The second title to launch as part of the UK imprint is Unnatural Ends by Christopher Huang, to be published on 15th June. It is a standalone novel set in 1921 focused on the adopted, biracial children of Sir Lawrence Linwood. The synopsis reads: “Returning home for his funeral they discover that their father’s will anticipated his murder and awards his estate to the heir who finds his killer. The key, however, may lie in the mysterious circumstances of their own origins.”
Gomolin acquired world rights for both titles via a manuscript competition on the publisher’s website. He said of the launches: “We talk a lot at Inkshares about specificity of experience, about wanting to deliver readers something that exists within known genres but that also pushes outside the norm, and we’re thrilled to enter the UK market with two novels that so brilliantly achieve this.

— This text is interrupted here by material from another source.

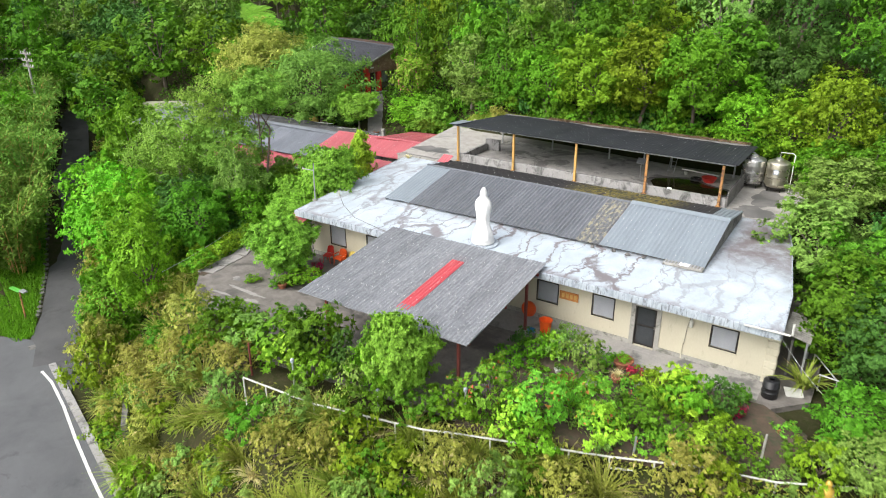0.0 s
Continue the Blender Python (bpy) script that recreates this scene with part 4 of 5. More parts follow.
def edge_line(e, a, b):
    """Points beside the road's edge, e metres up the bank."""
    return [(-33.8 + 0.946 * s + 0.323 * e, -9.7 - 0.323 * s + 0.946 * e) for s in (a, b)]


q0, q1 = edge_line(-60, -60, 90)
solo("road", Geo().prism([q0, q1, edge_line(0.42, 0, 90)[1], edge_line(0.42, -4.5, 0)[0], (-38.2, -8.0), (-40.5, -8.9), (-60, -10.5), (-90, -16)], -8.3, -7.99), M_ROAD, "grey asphalt road with dark patches", "road", kind="structure")
solo("road_line", strip([edge_line(-0.05, 0.0, 1)[0], edge_line(0.18, 0, 1.7)[1], edge_line(0.18, 0, 4.9)[1], edge_line(0.0, 0, 8.6)[1], edge_line(-0.08, 0, 12)[1], edge_line(-0.08, 0, 40)[1]], 0.16, 0.012, -7.99), M_LINE, "worn white edge line on the asphalt", "road marking", kind="structure")
solo("road_line", strip([(-40.4, -9.3), (-48, -9.6), (-60, -11)], 0.14, 0.012, -7.99), M_LINE, "worn white edge line on the asphalt", "road marking", kind="structure")
kerb = Geo()
for i in range(34):
    (ax, ay), (bx, by) = edge_line(0.43, -0.5 + i, 0.47 + i)
    (dx, dy), (cx_, cy_) = edge_line(0.85, -0.5 + i, 0.47 + i)
    kerb.prism([(ax, ay), (bx, by), (cx_, cy_), (dx, dy)], -8.3, -7.92 + 0.012 * math.sin(i * 2.3))
solo("kerb", kerb, M_PARAPET, "concrete gutter and kerb along the road", "kerb", kind="structure")
lane = [(-33 - 0.834 * s, -9 + 0.55 * s) for s in (1, 3, 10, 18, 30, 42, 56)]
solo("lane", strip(lane, 3.3, 0.03, lambda x, y: float(lane_z(x)), 1.5), M_LANE, "narrow dark asphalt lane climbing through the trees", "road", kind="structure")
solo("lane_mouth", Geo().prism([(-42.2, -4.7), (-38.4, -7.9), (-30.2, -10.2), (-31.4, -8.0), (-41.0, -1.6)], -8.2, -7.985), M_LANE, "asphalt where the lane meets the road", "road", kind="structure")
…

“Fulton pays homage to some of the best tartan noir of the last half-century. But he also infuses his characters and setting with a rich element of Gaelic mythology and a grounded supernaturalism. As a dram, it’s diabolically familiar and foreign in the same sip. As with his first novel, Christopher constructs a mystery that is in equal parts devious, diverse and disturbing. He’s not content to just solve a whodunnit. And he’s the only writer I know who could find a way to weave the distant reaches of the Empire into interwar Yorkshire so seamlessly. It’s an honour to have our colophon on these spines. This is what great fiction looks like. This is what should be on shelves.”